The recipe process is painstaking. The turkey meatloaf took a year to design. Numerous versions of chicken nuggets were discarded until Revolution hit upon its signature Chicken Bite. “None of the specs” on whole grain buns on the market hit it out of the park, Richmond said, so it devised its own. Two big launches—a non-fried chicken wing requested by East Coast customers and a grass-fed beef hot dog—just took place.

Caroline Freedman and Lauren McCullough
“With everything we design we have to think about price point, kid-friendliness, operational feasibility, compliance and nutrition,” she said. “It’s iteration after iteration after iteration.”

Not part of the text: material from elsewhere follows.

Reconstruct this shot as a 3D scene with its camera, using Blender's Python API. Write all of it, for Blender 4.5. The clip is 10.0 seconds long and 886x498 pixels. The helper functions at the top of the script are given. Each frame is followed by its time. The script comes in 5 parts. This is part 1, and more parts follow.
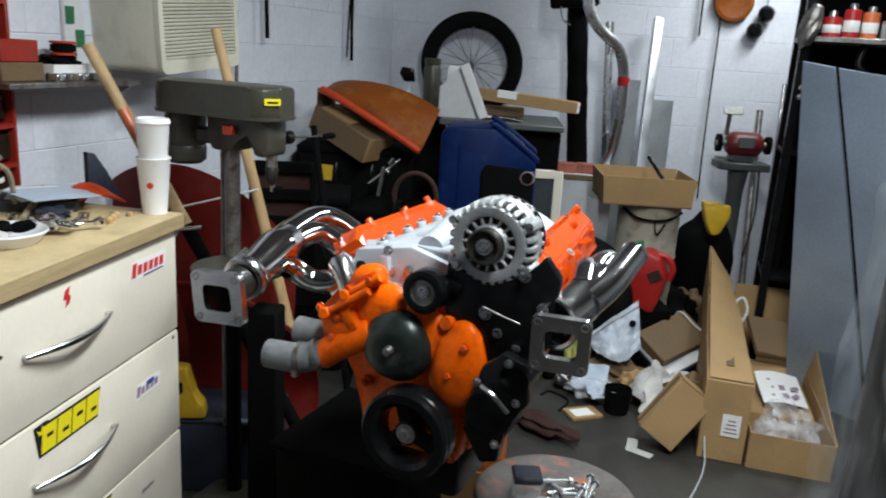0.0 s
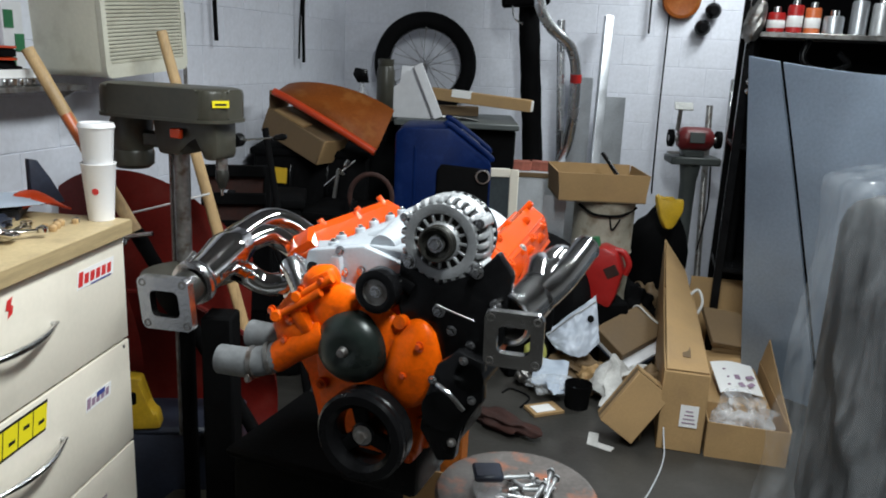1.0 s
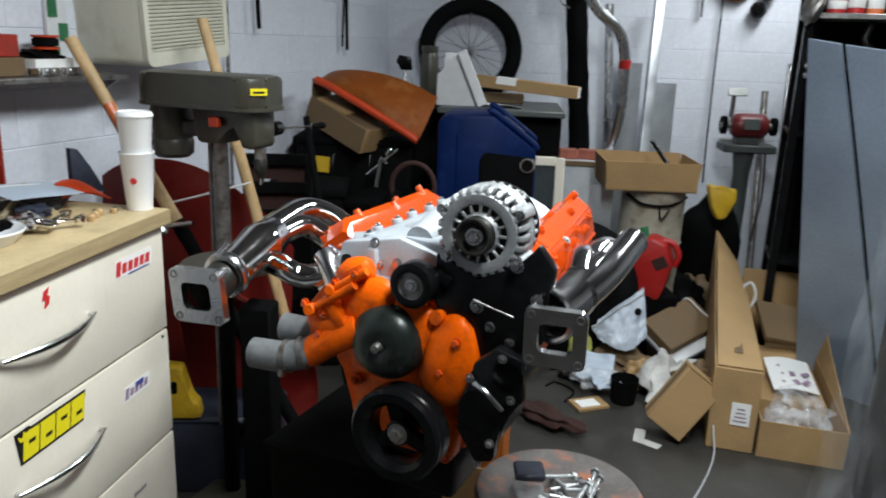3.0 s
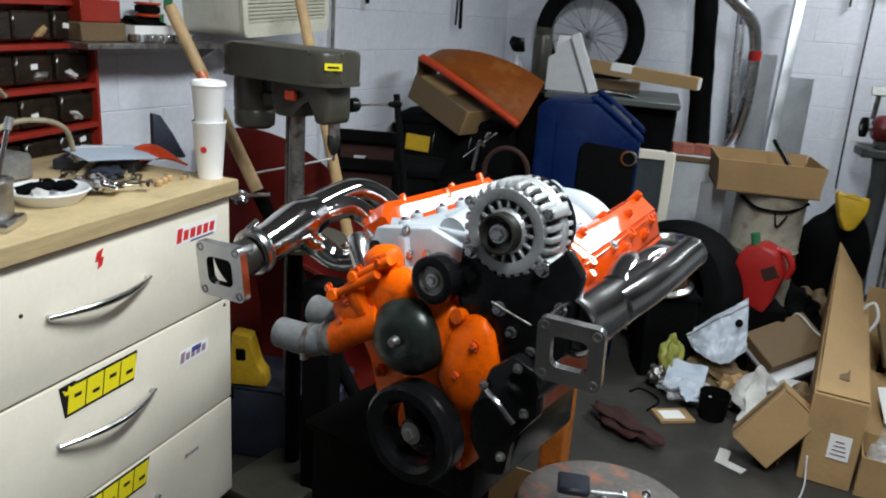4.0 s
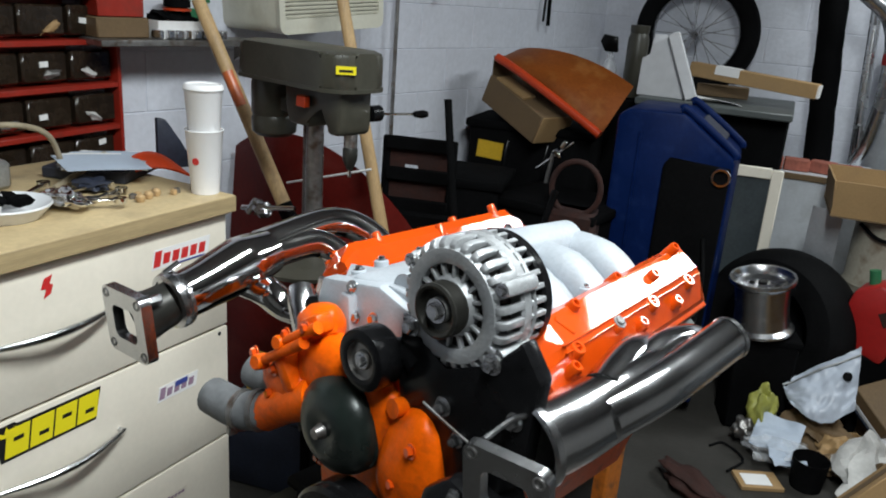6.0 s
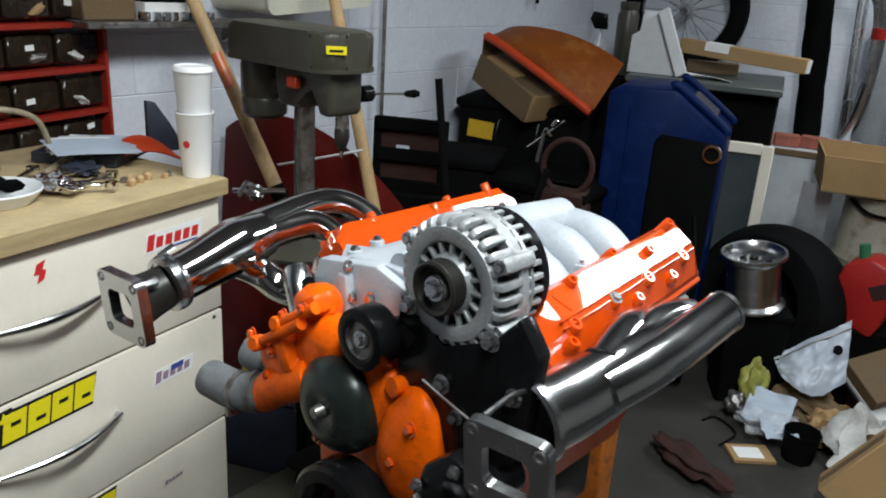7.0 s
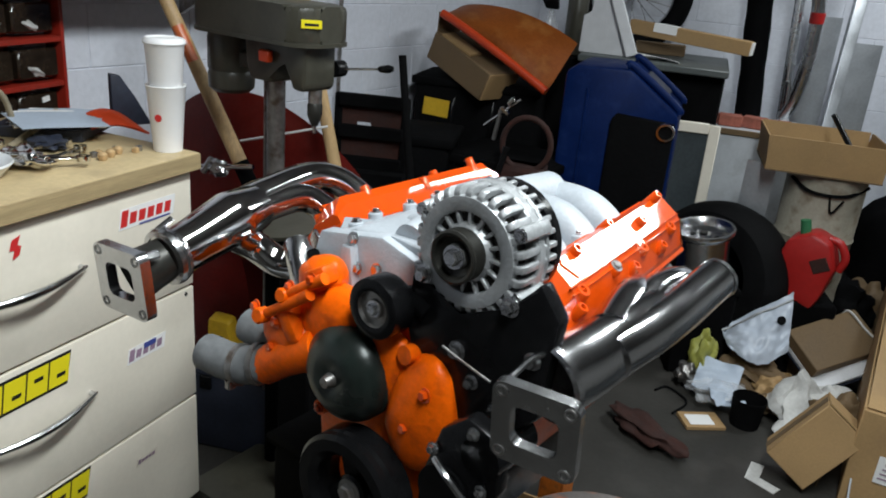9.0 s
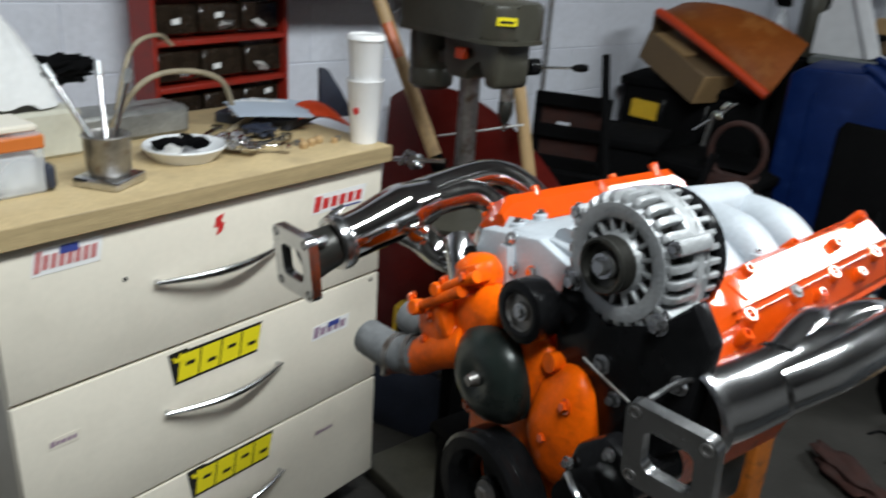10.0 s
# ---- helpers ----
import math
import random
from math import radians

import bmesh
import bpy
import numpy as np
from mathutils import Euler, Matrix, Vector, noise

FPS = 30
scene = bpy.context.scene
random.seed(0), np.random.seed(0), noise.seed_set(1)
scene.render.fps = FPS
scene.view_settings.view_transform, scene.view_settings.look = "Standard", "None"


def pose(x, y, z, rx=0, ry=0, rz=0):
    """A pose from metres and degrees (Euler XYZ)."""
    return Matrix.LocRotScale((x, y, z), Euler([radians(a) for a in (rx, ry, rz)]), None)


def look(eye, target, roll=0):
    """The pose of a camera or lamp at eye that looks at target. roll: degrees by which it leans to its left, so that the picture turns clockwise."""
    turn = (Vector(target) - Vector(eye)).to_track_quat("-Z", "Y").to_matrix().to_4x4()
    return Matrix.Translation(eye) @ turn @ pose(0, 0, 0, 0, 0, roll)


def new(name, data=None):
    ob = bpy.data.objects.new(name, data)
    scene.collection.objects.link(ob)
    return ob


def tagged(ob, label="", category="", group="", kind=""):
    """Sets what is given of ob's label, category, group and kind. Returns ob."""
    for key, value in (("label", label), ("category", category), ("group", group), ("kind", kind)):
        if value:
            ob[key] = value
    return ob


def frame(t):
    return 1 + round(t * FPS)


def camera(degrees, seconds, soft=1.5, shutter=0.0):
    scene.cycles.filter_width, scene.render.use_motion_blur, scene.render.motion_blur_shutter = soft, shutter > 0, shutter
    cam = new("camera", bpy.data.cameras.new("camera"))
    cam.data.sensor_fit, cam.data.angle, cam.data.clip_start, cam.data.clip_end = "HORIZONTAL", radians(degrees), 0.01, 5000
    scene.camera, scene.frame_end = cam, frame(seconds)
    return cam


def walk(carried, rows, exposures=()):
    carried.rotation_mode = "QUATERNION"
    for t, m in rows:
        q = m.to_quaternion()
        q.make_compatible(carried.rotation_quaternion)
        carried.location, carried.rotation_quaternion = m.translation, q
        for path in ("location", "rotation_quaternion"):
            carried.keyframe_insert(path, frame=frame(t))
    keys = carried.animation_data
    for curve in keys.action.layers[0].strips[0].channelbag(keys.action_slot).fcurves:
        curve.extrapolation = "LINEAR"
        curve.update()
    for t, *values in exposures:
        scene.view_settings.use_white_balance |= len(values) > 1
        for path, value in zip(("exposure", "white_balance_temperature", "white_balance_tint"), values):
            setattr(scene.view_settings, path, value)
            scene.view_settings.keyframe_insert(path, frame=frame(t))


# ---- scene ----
cam = camera(59.3, 10.0, soft=1.9, shutter=0.5)
PATH = [
    (0, (0.207, 0.311, 1.64), (0.079, 2.243, 1.139), 3.6),
    (0.5, (0.212, 0.312, 1.638), (0.171, 2.25, 1.146), 3.4),
    (1, (0.225, 0.319, 1.632), (0.196, 2.258, 1.14), 2.8),
    (1.5, (0.221, 0.326, 1.632), (0.163, 2.26, 1.124), 2.7),
    (2, (0.209, 0.343, 1.627), (0.145, 2.27, 1.096), 2.4),
    (2.5, (0.194, 0.355, 1.625), (0.19, 2.286, 1.105), 2.4),
    (3, (0.237, 0.385, 1.623), (0.092, 2.31, 1.098), 2.2),
    (3.2, (0.279, 0.397, 1.625), (0.062, 2.324, 1.138), 2.2),
    (4.3, (0.409, 0.598, 1.631), (-0.076, 2.44, 1.022), 4.6),
    (4.5, (0.403, 0.67, 1.636), (-0.014, 2.533, 1.039), 4.9),
    (4.7, (0.401, 0.719, 1.627), (0.005, 2.569, 0.98), 4.8),
    (5, (0.406, 0.776, 1.632), (-0.016, 2.612, 0.962), 4.1),
    (5.5, (0.483, 0.893, 1.638), (-0.204, 2.678, 1.053), 3.9),
    (5.7, (0.524, 0.922, 1.645), (-0.219, 2.674, 1.034), 4.5),
    (6.8, (0.529, 0.915, 1.642), (-0.171, 2.675, 1.001), 3.9),
    (7, (0.521, 0.916, 1.641), (-0.185, 2.666, 0.978), 3.8),
    (7.5, (0.51, 0.916, 1.639), (-0.215, 2.659, 0.98), 3.9),
    (8, (0.492, 0.901, 1.639), (-0.241, 2.64, 0.976), 3.7),
    (8.5, (0.46, 0.868, 1.635), (-0.16, 2.644, 0.954), 3.9),
    (9, (0.436, 0.856, 1.628), (-0.107, 2.65, 0.93), 5.2),
    (9.5, (0.451, 0.867, 1.636), (-0.278, 2.599, 0.953), 4.4),
    (10, (0.494, 0.909, 1.628), (-0.522, 2.465, 0.889), 3.9),
]
walk(cam, [(t, look(eye, target, roll)) for t, eye, target, roll in PATH],
     exposures=[(0, -0.05), (3.2, -0.05), (4.5, -0.17), (10, -0.33)])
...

Earlier this year, Revolution kicked off a vending machine line and a meals-on-wheels program for elders. Next, it will come out with to-go foods for high schools and, possibly, take-home meals for parents. Revolution also offers health benefits and stock options to its 770-plus employees: many are school parents who needed jobs as servers.
The meals are cooked at the culinary centers and then driven hot to schools or chilled—but never frozen, she admonishes—and reheated. Some suppliers, such as Stonyfield Farms, have given the company better-than-average pricing. Recipes can come from local centers and customers, but chefs in the central operation fine-tune it for national preparation.
If anything, the audiences are receptive.  Moms regularly send pictures of their babies to Nest. A caption contest increased Facebook friends from 8,000 to 40,000 in eight weeks. Revolution’s Richmond, meanwhile, says the company gets a continual stream of inquiries from administrators, students and parents. Kids, she adds, also tend to become less finicky eaters around their peers. Butternut squash, although new to many kids, has been a surprising hit.
“One of them said, ‘What is this hot mango on my plate?’ but the response is pretty good as long as you get them to try it,” she said.